How to Solve Geometry Problems Involving Parallel Lines and a Transversal

First let's define parallel lines informally. Two lines are parallel if they will never meet no matter how far each is extended. They are both slanted at the same angle, but they need not be horizontal.

We define a transversal as a line that "cuts through" a pair of parallel lines at an angle, as shown. Eight angles are formed. Typically, the transversal will be slanted such that four of these angles are less than 90° (think of them as "small"), and four of the angles are greater than 90° (think of them as "big"). Each small angle equals all of the other small angles in measure, and each big angle equals each of the other big angles. Make sure you see that if the two original lines were not parallel, this equality among the small and big angles would not be the case.

There is one more math fact to review. We define a straight line (straight angle) as having 180°, which must be memorized. If we draw a line to meet that straight line, two angles will be formed. We say that such a pair of angles are supplementary--they add up to 180°. If one of the angles is x, the other one must be 180-x. Make sure that you understand that. In terms of the problems that we'll be looking at, just remember that "small" + "big" = 180. The "small" and "big" angles don't even have to be adjacent to each other.

For this topic, you will usually be given problems in which the measure of only one of the eight angles are known. Just from knowing that one angle, you can easily determine the measure of any of the other angles that you may be asked about. You will also likely be asked to identify the name given to various pairs of angles.

In this diagram, angles A and D are called vertical or opposite angles. They are equal in measure by the fact that "big equals big." Similarly, F and G are equal because "small equals small." If one of the small angles is given as 37°, then all of the other small angles, including the vertical or opposite one, are also 37°. If one of the big angles is given as 129°, then all of the other big angles are also 129°. For practice, try finding all of the pairs of vertical angles in the diagram.
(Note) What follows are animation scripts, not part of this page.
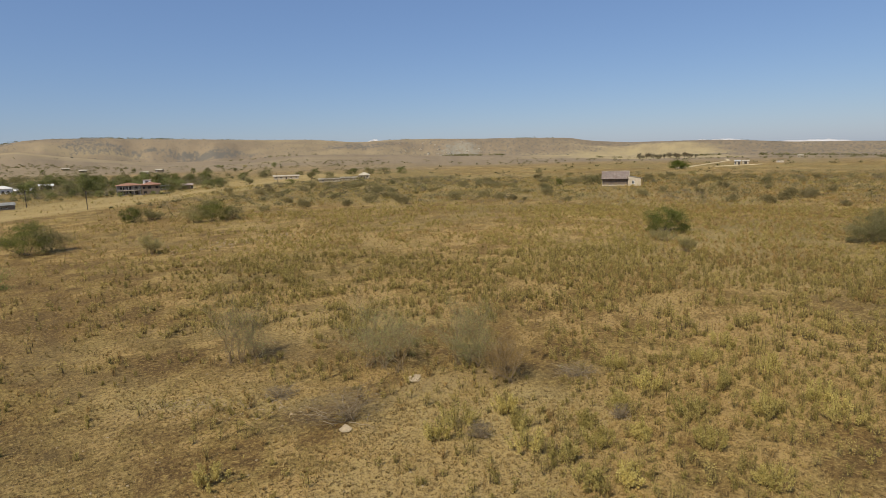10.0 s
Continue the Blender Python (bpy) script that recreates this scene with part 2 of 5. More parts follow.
def to_line(x, y, line):
    """Distance of points to a broken line."""
    best = np.full(np.shape(x), 1e9)
    for (ax, ay), (bx, by) in zip(line, line[1:]):
        dx, dy = bx - ax, by - ay
        k = np.clip(((x - ax) * dx + (y - ay) * dy) / (dx * dx + dy * dy), 0, 1)
        best = np.minimum(best, np.hypot(x - ax - k * dx, y - ay - k * dy))
    return best


def land(x, y):
    """Height of the ground."""
    x, y = np.asarray(x, float), np.asarray(y, float)
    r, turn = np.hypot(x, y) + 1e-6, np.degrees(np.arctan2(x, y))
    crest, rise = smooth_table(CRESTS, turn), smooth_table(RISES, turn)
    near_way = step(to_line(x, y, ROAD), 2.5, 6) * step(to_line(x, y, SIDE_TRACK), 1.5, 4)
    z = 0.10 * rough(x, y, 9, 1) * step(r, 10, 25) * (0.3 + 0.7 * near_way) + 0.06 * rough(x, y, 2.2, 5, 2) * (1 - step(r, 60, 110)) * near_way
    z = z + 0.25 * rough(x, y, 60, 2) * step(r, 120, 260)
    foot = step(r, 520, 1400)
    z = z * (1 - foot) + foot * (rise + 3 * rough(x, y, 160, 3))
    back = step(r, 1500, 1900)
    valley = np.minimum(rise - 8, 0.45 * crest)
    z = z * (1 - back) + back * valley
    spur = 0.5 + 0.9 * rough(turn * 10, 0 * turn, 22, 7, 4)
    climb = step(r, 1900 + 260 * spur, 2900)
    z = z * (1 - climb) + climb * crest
    z = z + 7 * rough(x, y, 260, 8, 4) * step(r, 1800, 2300) * (1 - step(r, 2700, 2950)) + 1.5 * rough(x, y, 90, 9) * step(r, 2700, 2950)
    return z - 45 * step(r, 3200, 4700)


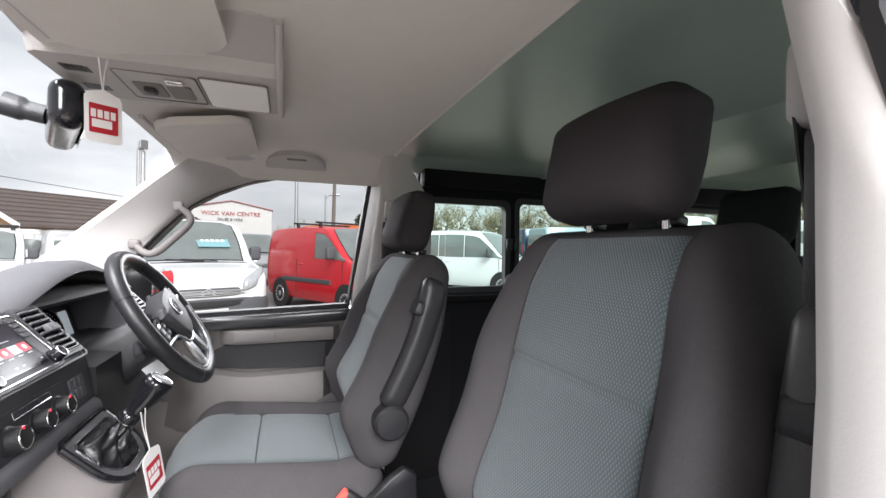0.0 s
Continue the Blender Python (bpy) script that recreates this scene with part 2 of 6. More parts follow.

Also make sure that you fully understand that angles C and H couldn't possibly be equal in this diagram, since one is "small" and the other is "big."

Important: You could be given a trick question which asks you under what circumstances angles C and H would be equal. Make sure you understand that the transversal would have to be perpendicular to the parallel lines. Under that circumstance, all eight angles formed would be 90°, and all would be equal to each other. For graduate exams such as the GRE or GMAT, you must be alert to the fact that the transversal actually could be like this, and the diagram is purposely not drawn to scale, but in other cases this should not be a concern.

Look at angles A and B. They lie along a straight line, and so we know that they are supplementary. That means that they add up to 180°. If one is given as 30°, the other must be 180-30 or 150°. Notice how angles F and H are also supplementary. They don't lie along a horizontal line, but they still lie along a straight line, which means they add up to 180°. These pairs of supplementary angles are said to be adjacent, because they are next to each other. Try finding all of the other pairs of supplementary adjacent angles.

Look at angles C and F. They are both small angles, and so we know they are equal. They are said to be alternate interior angles. They are on opposite sides of the transversal, and inside the two parallel lines. Angles D and E are also equal, since they are both big. They are also alternate interior angles. Those are the only pairs of alternate interior angles.

Look at angles B and G. They are both small angles, and so we know they are equal. They are said to be alternate exterior angles. They are on opposite sides of the transversal, and outside the two parallel lines. Angles A and H are also equal, since they are both big. They are also alternate exterior angles. Those are the only pairs of alternate exterior angles.

Look at angles A and E. They are both big angles, so we know they are equal, even though they aren't near each other. They are said to be corresponding angles because they are in corresponding positions. Both are above the parallel lines, and both are to the left of the transversal. Angles B and H are similarly corresponding to one another, and therefore are equal . Try to find the other pairs of corresponding angles, including the small angles that are corresponding.

Look at angles A and G. One is small and one is big. That means that they are supplementary, since we know that small plus big equals 180°. However, they are not adjacent supplementary. Angles D and F are also non-adjacent supplementary. Don't get confused and say that they are alternate interior like the angles we looked at in Step 8.

That's all you need to know to solve any typical problem involving parallel lines and a transversal. Make sure you remember all of the definitions in this article, and that the sum of supplementary angles is 180°. Keep studying! ☺